I have a love/hate dislike/hate relationship with web statistics report generation tools. I'm using AWStats now, and it works fine enough. But very often, my clients want to know, "how many times has X page been viewed?" and "where are people being referred to Y page from?" These questions can not always be readily answered by a full stats reporting system.
A previous practice I used for a while was to import all the log data into an SQL database. I figured from there I could run whatever SQL queries I needed to learn whatever anyone needed to know - I could even whiz-bang-wow a client by doing it right at a meeting! So I never even tried to do that, but I did use it to build some simple reports for some clients on specific, targeted pages or areas of their site. But it always seemed like too much effort, especially for some quick, one-off questions a client might have.

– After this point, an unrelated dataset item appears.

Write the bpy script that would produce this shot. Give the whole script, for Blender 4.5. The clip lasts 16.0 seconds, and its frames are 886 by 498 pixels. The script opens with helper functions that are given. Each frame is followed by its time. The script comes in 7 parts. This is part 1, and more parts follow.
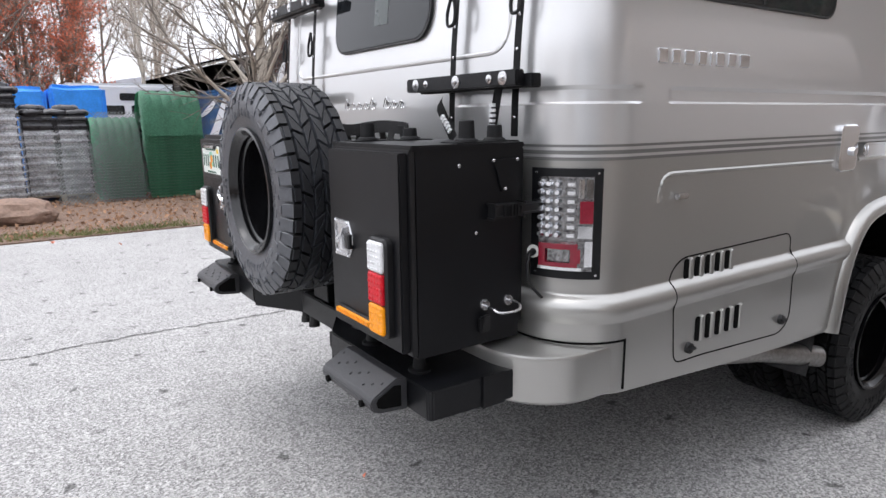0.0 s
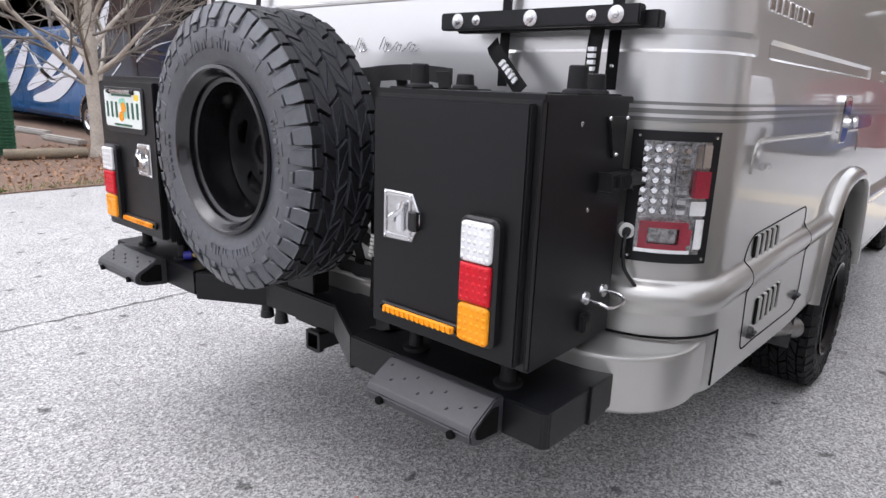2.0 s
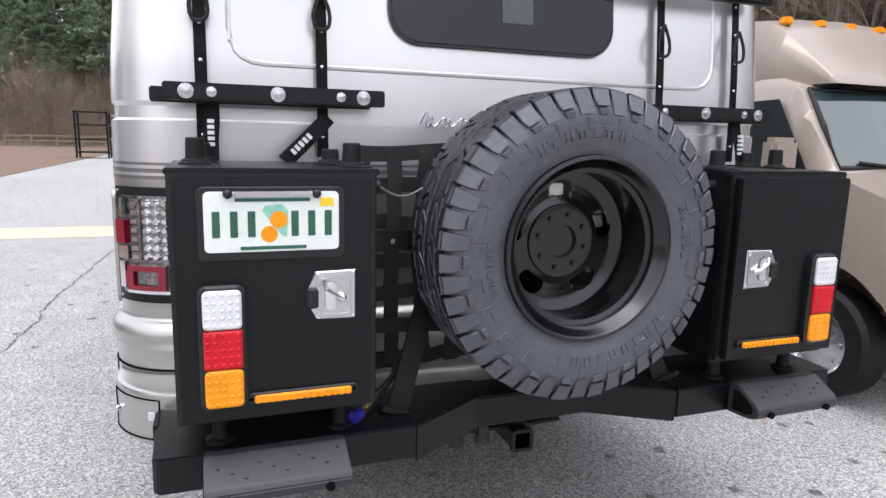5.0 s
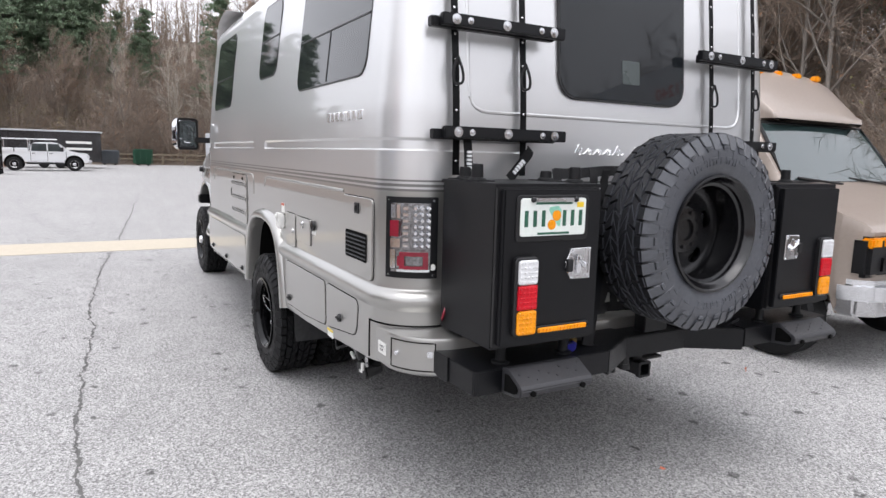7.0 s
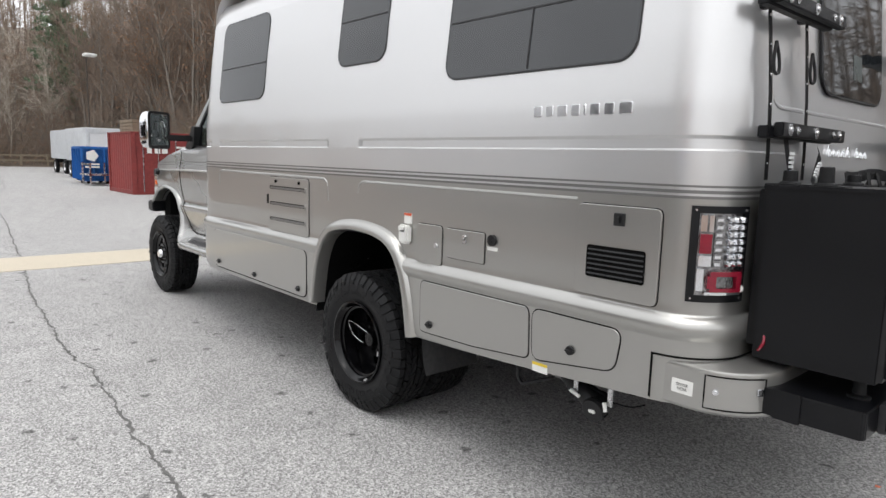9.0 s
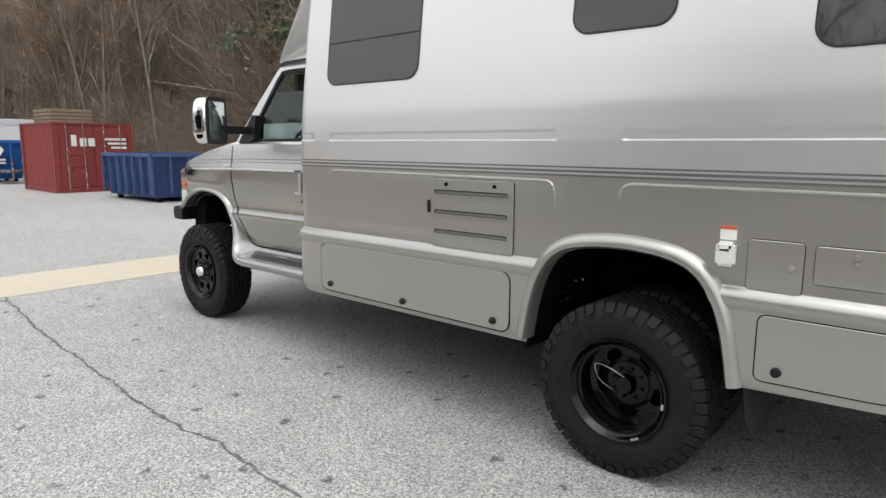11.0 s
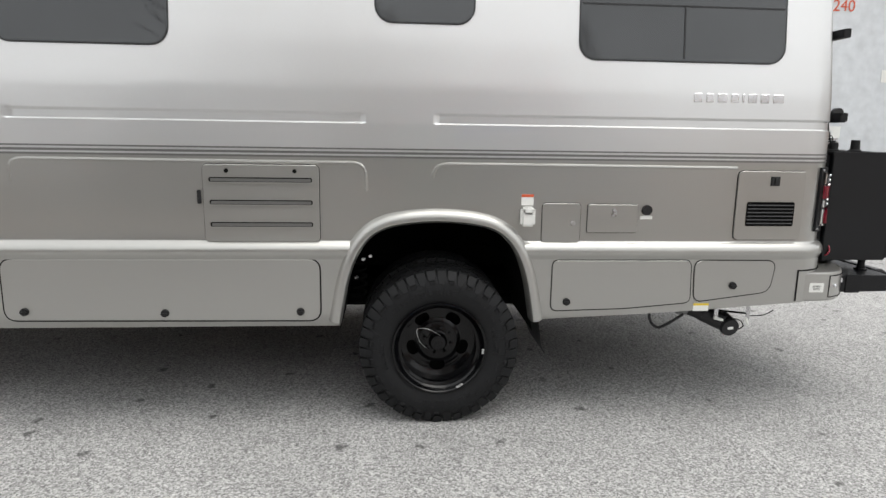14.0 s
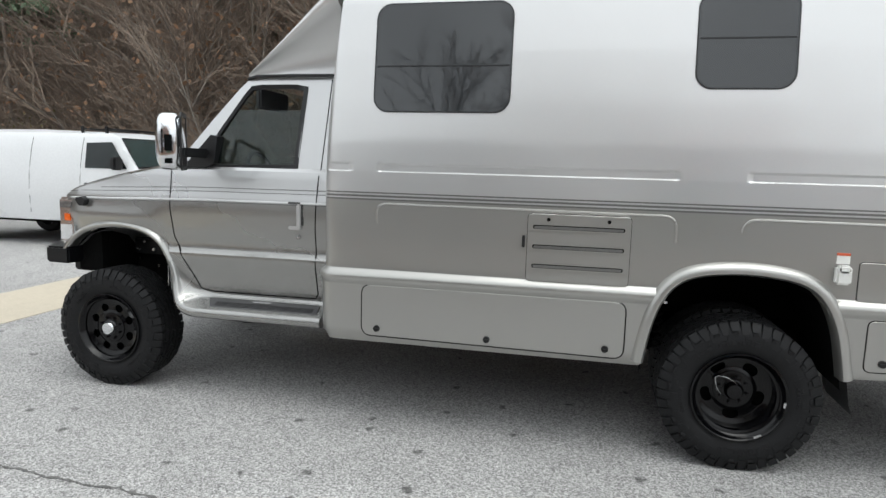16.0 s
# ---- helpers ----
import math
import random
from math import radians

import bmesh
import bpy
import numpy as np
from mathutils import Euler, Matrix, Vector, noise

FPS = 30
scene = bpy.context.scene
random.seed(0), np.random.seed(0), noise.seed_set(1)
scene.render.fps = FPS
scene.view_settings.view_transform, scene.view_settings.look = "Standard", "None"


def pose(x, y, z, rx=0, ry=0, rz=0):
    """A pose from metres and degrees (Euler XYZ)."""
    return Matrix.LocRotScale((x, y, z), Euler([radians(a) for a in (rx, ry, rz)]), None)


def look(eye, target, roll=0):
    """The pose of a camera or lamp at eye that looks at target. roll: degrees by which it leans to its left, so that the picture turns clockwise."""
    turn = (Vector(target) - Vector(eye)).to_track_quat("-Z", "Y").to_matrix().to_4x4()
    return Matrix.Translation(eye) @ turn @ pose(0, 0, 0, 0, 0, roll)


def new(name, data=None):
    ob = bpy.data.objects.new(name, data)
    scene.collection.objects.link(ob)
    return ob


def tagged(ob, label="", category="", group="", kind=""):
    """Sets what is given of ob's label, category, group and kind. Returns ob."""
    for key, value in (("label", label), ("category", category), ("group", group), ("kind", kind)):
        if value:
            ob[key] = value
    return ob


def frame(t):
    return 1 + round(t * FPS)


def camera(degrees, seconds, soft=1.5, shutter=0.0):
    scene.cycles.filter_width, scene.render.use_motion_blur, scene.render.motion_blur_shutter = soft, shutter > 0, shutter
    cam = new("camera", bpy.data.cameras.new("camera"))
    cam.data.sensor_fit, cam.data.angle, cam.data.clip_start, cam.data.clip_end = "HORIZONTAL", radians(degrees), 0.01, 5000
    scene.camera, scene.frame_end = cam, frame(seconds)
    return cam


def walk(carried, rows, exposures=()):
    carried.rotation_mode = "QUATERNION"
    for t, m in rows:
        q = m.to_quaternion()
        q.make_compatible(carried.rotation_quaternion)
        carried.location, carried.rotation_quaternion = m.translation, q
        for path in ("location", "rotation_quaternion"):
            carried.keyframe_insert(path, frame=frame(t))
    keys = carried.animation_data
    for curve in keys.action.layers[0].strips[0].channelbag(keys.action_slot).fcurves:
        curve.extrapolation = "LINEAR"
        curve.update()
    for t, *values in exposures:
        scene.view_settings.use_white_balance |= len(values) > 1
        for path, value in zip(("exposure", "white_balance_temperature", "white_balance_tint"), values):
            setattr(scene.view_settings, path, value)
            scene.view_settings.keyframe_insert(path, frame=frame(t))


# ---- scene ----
cam = camera(69.5, 16.0)
PATH = [
    (0, (-0.067, -2.549, 1.559), (1.044, -0.935, 1.158), -0.6),
    (0.5, (-0.057, -2.56, 1.555), (1.103, -0.99, 1.121), 0.2),
    (1, (-0.049, -2.438, 1.537), (1.19, -0.939, 1.068), 1.1),
    (1.5, (-0.187, -2.101, 1.495), (1.174, -0.724, 0.992), 1.8),
    (2, (-0.284, -1.755, 1.496), (1.198, -0.507, 1.0), 2.1),
    (2.2, (-0.307, -1.49, 1.537), (1.237, -0.318, 1.044), 2.1),
    (2.5, (-0.399, -1.239, 1.567), (1.223, -0.168, 1.094), 2.4),
    (3, (-0.575, -0.822, 1.582), (1.195, -0.018, 1.116), 2.4),
    (3.3, (-0.613, -0.525, 1.537), (1.26, 0.041, 1.12), 2.6),
    (3.5, (-0.573, -0.349, 1.569), (1.329, 0.096, 1.139), 2.5),
    (5.8, (-0.944, 1.496, 1.564), (0.791, 0.547, 1.263), 0.6),
    (6, (-1.026, 1.612, 1.589), (0.708, 0.663, 1.284), 0.6),
    (6.5, (-1.116, 2.005, 1.576), (0.622, 1.059, 1.283), 1.0),
    (7, (-1.056, 2.33, 1.58), (0.674, 1.368, 1.291), 1.5),
    (7.5, (-0.787, 2.59, 1.552), (0.901, 1.556, 1.266), 1.7),
    (8, (-0.465, 2.95, 1.541), (1.15, 1.806, 1.254), 1.8),
    (8.5, (-0.118, 3.203, 1.527), (1.421, 1.958, 1.24), 1.8),
    (9, (0.328, 3.391, 1.539), (1.81, 2.077, 1.264), 1.6),
    (9.5, (0.813, 3.704, 1.563), (2.267, 2.359, 1.293), 1.4),
    (10, (1.352, 3.838, 1.597), (2.773, 2.462, 1.299), 0.8),
    (10.2, (1.544, 3.882, 1.602), (2.951, 2.494, 1.297), 0.7),
    (12.3, (3.204, 4.02, 1.497), (3.936, 2.186, 1.176), 0.2),
    (12.5, (3.337, 3.975, 1.512), (3.93, 2.093, 1.19), 0.3),
    (13, (3.626, 4.07, 1.545), (3.889, 2.116, 1.211), 0.3),
    (13.5, (3.782, 4.272, 1.562), (3.772, 2.303, 1.21), 0.6),
    (14, (3.749, 4.508, 1.561), (3.592, 2.547, 1.201), 0.9),
    (14.5, (3.81, 4.702, 1.568), (3.664, 2.738, 1.221), 1.0),
    (15, (4.035, 4.857, 1.57), (4.058, 2.883, 1.248), 1.0),
    (15.5, (4.241, 4.913, 1.62), (4.514, 2.953, 1.337), 1.1),
    (16, (4.362, 4.913, 1.657), (4.797, 2.979, 1.392), 1.5),
]
EXPOSURES = [(0, 1.16, 6320, 13), (1.5, 1.19, 6290, 14), (2.0, 1.28, 6270, 15), (2.5, 1.27, 6260, 15), (3.0, 1.24, 6240, 15), (3.5, 1.22, 6230, 15), (6, 1.17, 6330, 14), (7.5, 0.98, 6400, 13), (9, 0.87, 6550, 10), (9.5, 0.91, 6575, 10), (10, 0.85, 6600, 9), (12.5, 0.92, 6600, 8), (13, 0.95, 6625, 8), (13.5, 0.91, 6650, 8), (14.5, 0.80, 6650, 8), (15, 0.77, 6600, 7), (16, 0.78, 6400, 6)]
walk(cam, [(t, look(eye, target, roll)) for t, eye, target, roll in PATH], EXPOSURES)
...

Linux Shell Commands to the Rescue
So I thought I'd try something to see how it works. For the benefit of AWStats, I already had a consolidated, ordered log file of the entire time period in question in plain text, W3C format. This is just perfect for using the *nix shell tools on, isn't it? After SCPing the file to my local Linux box, I ran this series of commands, piping each to a new file.
grep
First, I grep'ped for the specific page I was looking for. The site in question runs ASP.NET and I'm using URL Rewriting, but as far as the logs are concerned, the page being requested is the 'real' one, complete with whatever ugly URL applies. So my grep argument was this: 'GET /Pages.aspx id=70' The file that resulted contained only log lines that were requests for that specific page. I then ran the file through some grep -v to quickly filter out results I knew we did not want, such as hits from my IP, the client's IP, and hits with the back-end management interface as the referrer.
cut
Once I was sure I had a file containing only the 'hits' on the page I wanted, I used cut -d' ' -f8 and piped that to a new file. This cut column 8 (which happens to be the referrer in my case) from the file, using the space as the delimiter. By default, cut works on characters, not delimited fields. the -d option lets you specify a field delimiter. I had to specify the delimiter in single quotes since I was using a space. For comparison, if the delimiter had been a colon, the command would have looked like this: cut -d: -f8 Note that there is no space between the -d option and its argument.
sort and uniq
Once I had a file containing nothing but the HTTP referrers of the page in question, I wanted a list of the referrers and their frequency, sorted from most to least frequent. Just a little bit of piping gets me there:
cat INPUT_FILE | sort | uniq -c | sort -nr > OUTPUT_FILE
Easy enough, eh? So what I am doing is easy enough to follow, really; my list of referrers first needs to be sorted (I could have used the -f option to sort to ignore case, but I did not need to, and you may not want to, actually) then it is piped in to uniq -c, which produces a list of only each unique line in the file and, thanks to the -c option, precedes each line with a count of how many times it exists. Next I need to sort it again; this time I am sorting it in reverse order (-r) and numerically (-n) and sending it to the final file, which contains exactly what the client wants.
Conclusion
Depending on what information is needed, the above can be a quicker way to produce it than other methods. I work with SQL day-in, day-out, so it was natural for me to initially think of that as the first solution. However, one thing I like about this is that I can work with it more 'on the fly'; at each stage I have an output file narrowed down appropriately and I can think of the information I want in a more step-by-step way.